The Playgoer: Storytelling in Tough Times

Custom Search

Tuesday, October 14, 2008

Storytelling in Tough Times

by Steven Leigh Morris

As a kind of complement (and compliment) to Abigail Katz's lovely post on Wednesday, I point to the last show I saw in L.A. before spending the weekend in New York.

Jay Sefton wrote and performed in his one-man autobiographical show, “The Most Mediocre Story Never Told” at a small theater near Melrose and Fairfax called Meta Theatre.

It's the remarkable tale of an unremarkable young guy struggling to tell his life story in a one-man- show for reasons that he doesn't fully understand. But perhaps by telling of his youth in Philadelphia, and his humiliating performance as Christ in a Catholic school production of the Passion Play, he will discover the reason that he's on the stage recounting his adventures as a child actor, stooping in a “fairy robe” to wash the feet of Christ's disciples.

A personable and charming actor, Sefton flinches at the special effects – stage smoke and roving spotlights -- that open the show, as though he's the star of a rock concert. Sefton points out how these theatrics were suggested by some one-man-show expert who makes his rent by shaping the stories of would-be actors into a serviceable performance. The bells and whistles really aren't necessary, the actor demurs.

He tells of how, at age 13, he lifted the robes of his classmates for Christ's foot washing ceremony in the Passion Play, to discover messages written onto the feet of his peers: “Fuck you.” “Fag.” “Asshole.” and “Hey Jay, what's up?”

After this, he was tied to a cross while dressed in a diaper, during which the thoughts running through his mind included wishing he had some hair under his armpits, and his eagerness to fall in into the arms of Mary Magdalene because she's played by his voluptuous blond eighth grade classmate, Lisa Connor.
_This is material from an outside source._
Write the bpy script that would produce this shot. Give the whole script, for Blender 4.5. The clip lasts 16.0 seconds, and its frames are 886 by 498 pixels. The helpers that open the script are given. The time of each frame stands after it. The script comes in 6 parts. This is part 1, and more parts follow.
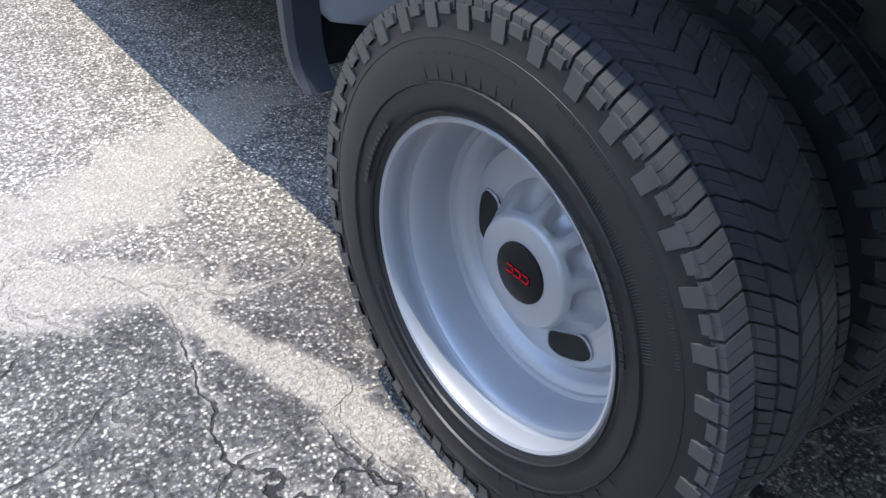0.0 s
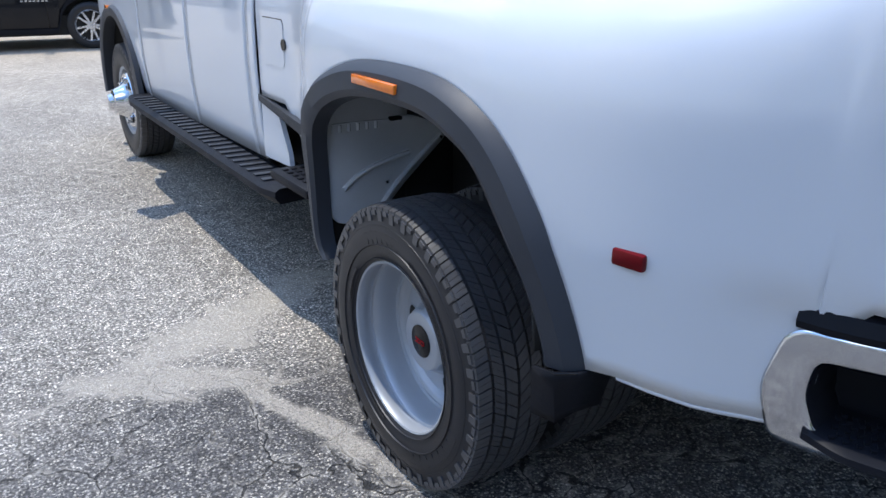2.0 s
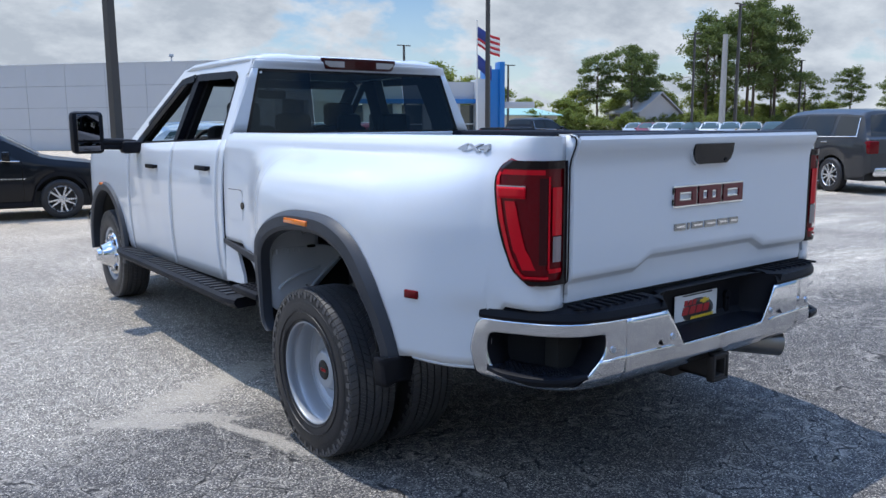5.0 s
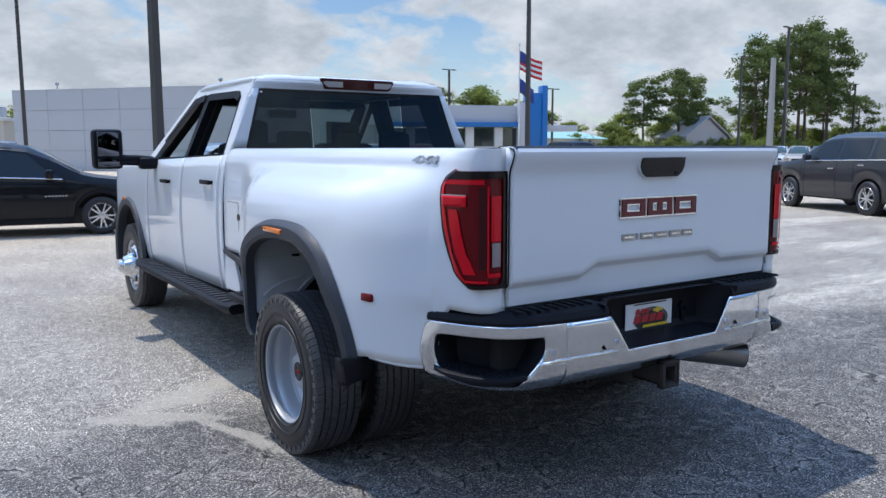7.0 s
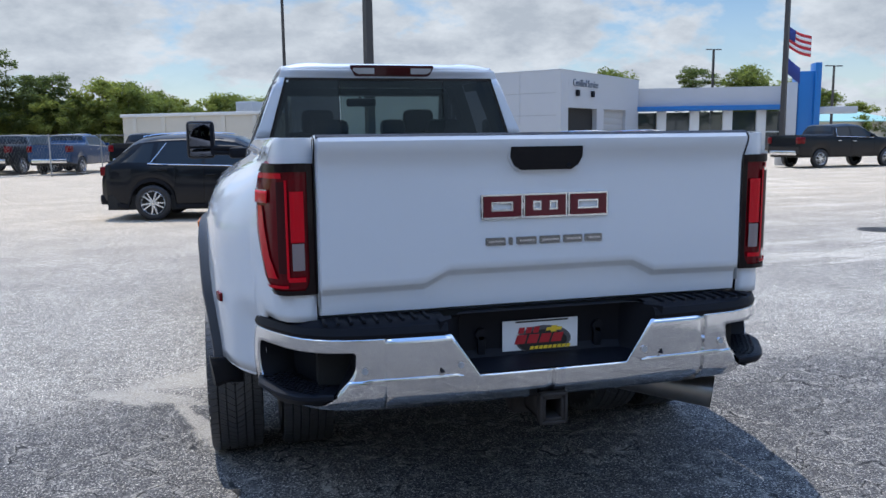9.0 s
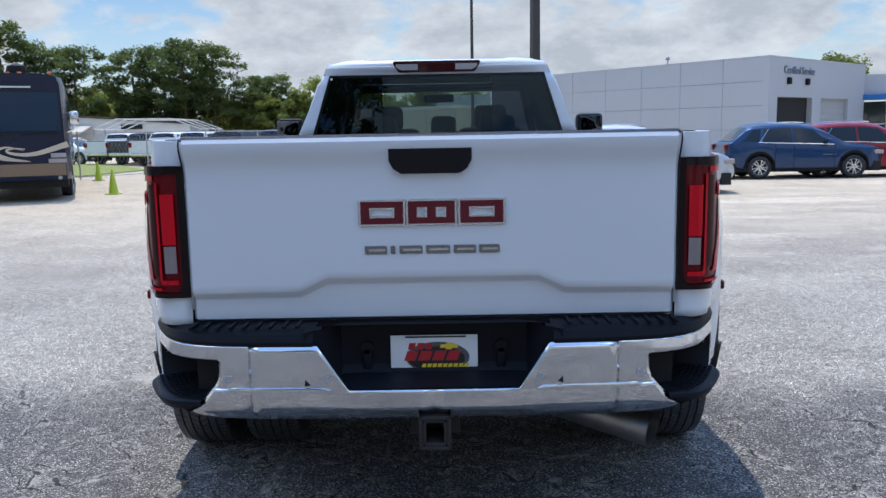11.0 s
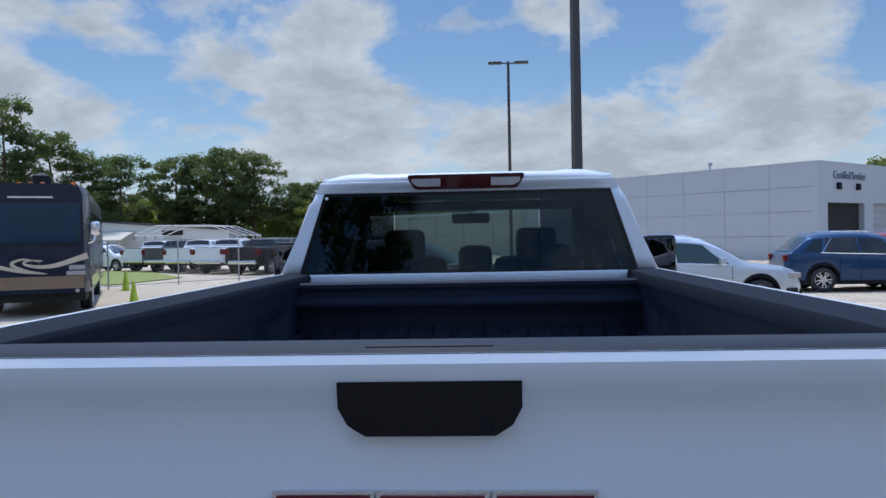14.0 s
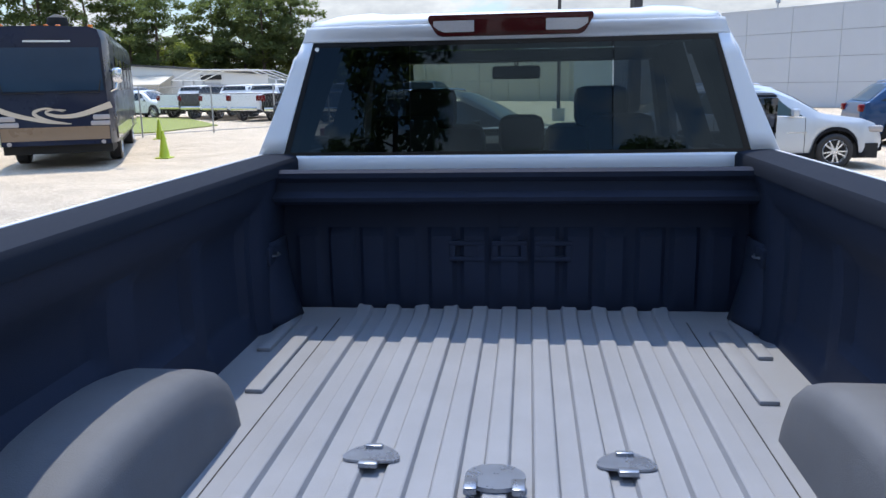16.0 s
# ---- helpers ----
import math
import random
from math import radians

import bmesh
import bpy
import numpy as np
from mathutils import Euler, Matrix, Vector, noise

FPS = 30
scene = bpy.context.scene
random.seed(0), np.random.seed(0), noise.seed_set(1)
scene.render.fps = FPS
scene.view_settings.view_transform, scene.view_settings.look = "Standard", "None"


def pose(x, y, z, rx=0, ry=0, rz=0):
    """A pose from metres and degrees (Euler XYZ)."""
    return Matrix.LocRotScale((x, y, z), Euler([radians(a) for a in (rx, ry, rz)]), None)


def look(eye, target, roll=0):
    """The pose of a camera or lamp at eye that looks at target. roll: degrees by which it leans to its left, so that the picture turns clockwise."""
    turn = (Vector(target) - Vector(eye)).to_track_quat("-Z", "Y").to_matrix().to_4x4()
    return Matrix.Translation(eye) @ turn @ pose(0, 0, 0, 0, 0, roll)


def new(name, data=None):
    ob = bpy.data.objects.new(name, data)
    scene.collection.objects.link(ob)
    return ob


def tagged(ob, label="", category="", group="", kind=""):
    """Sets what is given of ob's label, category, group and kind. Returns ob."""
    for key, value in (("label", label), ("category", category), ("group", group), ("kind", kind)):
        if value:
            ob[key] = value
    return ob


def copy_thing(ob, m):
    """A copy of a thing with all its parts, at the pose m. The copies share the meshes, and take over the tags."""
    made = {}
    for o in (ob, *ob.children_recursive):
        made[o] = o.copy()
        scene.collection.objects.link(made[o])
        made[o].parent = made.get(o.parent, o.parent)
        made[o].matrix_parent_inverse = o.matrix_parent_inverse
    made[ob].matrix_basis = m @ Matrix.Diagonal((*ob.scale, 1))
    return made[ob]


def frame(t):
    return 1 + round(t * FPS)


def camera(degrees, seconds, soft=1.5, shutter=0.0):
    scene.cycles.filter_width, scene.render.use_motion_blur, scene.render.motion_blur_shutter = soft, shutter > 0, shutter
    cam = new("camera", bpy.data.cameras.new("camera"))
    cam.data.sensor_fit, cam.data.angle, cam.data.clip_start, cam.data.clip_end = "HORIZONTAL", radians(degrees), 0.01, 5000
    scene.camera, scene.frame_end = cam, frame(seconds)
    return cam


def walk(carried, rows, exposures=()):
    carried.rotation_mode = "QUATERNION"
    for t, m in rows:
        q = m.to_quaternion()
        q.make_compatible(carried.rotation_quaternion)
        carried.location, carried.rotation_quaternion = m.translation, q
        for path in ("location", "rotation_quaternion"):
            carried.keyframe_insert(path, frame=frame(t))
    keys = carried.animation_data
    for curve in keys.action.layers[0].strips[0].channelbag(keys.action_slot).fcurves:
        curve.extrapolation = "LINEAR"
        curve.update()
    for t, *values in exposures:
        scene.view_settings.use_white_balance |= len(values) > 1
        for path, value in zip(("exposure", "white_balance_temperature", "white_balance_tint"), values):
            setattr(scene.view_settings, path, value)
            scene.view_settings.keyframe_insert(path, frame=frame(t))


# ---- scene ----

Among a small gallery of characters whom Sefton also plays are his alter-ego, Phillie Jay, who points out that his life is so dull, it would benefit both him and his audience to make stuff up, invent some drama. And, under Debra De Liso's direction, which nimbly guides the show along its magic carpet ride, this is where Sefton cuts to the heart of his tantalizing concept:
“I looked up 'story' in the thesaurus, just to see if I had one, and most of the words had something to do with not telling the truth. Fable, yarn, gossip, rumor, legend. There are other words there too. Anecdote, chronicle, but there is a whole subsection called lie. As an actor we hear, 'Just tell the story. What’s the story? I am just listening for the story. You are a storyteller.'”
“Where are these stories? Where do they really exist? And who am I without them?” Sefton asks in his show. The last question loops back to Abigail's implication that if you want to feel poverty, try living without art. The broader question that Sefton doesn't ask is, Who are we without stories? And an economic crisis does nothing to change the answer to that.


So far, Wall Street's crisis has had no tempering effect on the quantity of plays opening across Los Angeles, which is reeling with the same fears as in New York.

At the Abingdon Theatre Company, where I've been spending quite a bit of time for the production of my play, “Beachwood Drive” (which starts previews on Friday), the management is showing an uncharacteristic anxiety that Wall Street's woes may hammer their upcoming fund raiser, and they're eager to see the Dow Jones index at least stabilize before then.

In the rehearsal hall over the weekend, the volatile stock market was part of some distant echo. As rehearsal progressed, the sounds of wild applause from a performance of Richard Etichison's “Force Majeure” (presented by InViolet Repertory Theatre Company) bled through the walls from the Dorothy Streslin Theater across the hall.

This beehive of theatrical activity, in the Abingdon Complex, as well across both New York and L.A., is neither solipsism nor theater removed from reality. It is simply the reality of theater telling stories in hard times, and of some high regard for those stories being told.

This is my last post here for a while. Thanks to Garrett for the opportunity, and thanks to you for reading.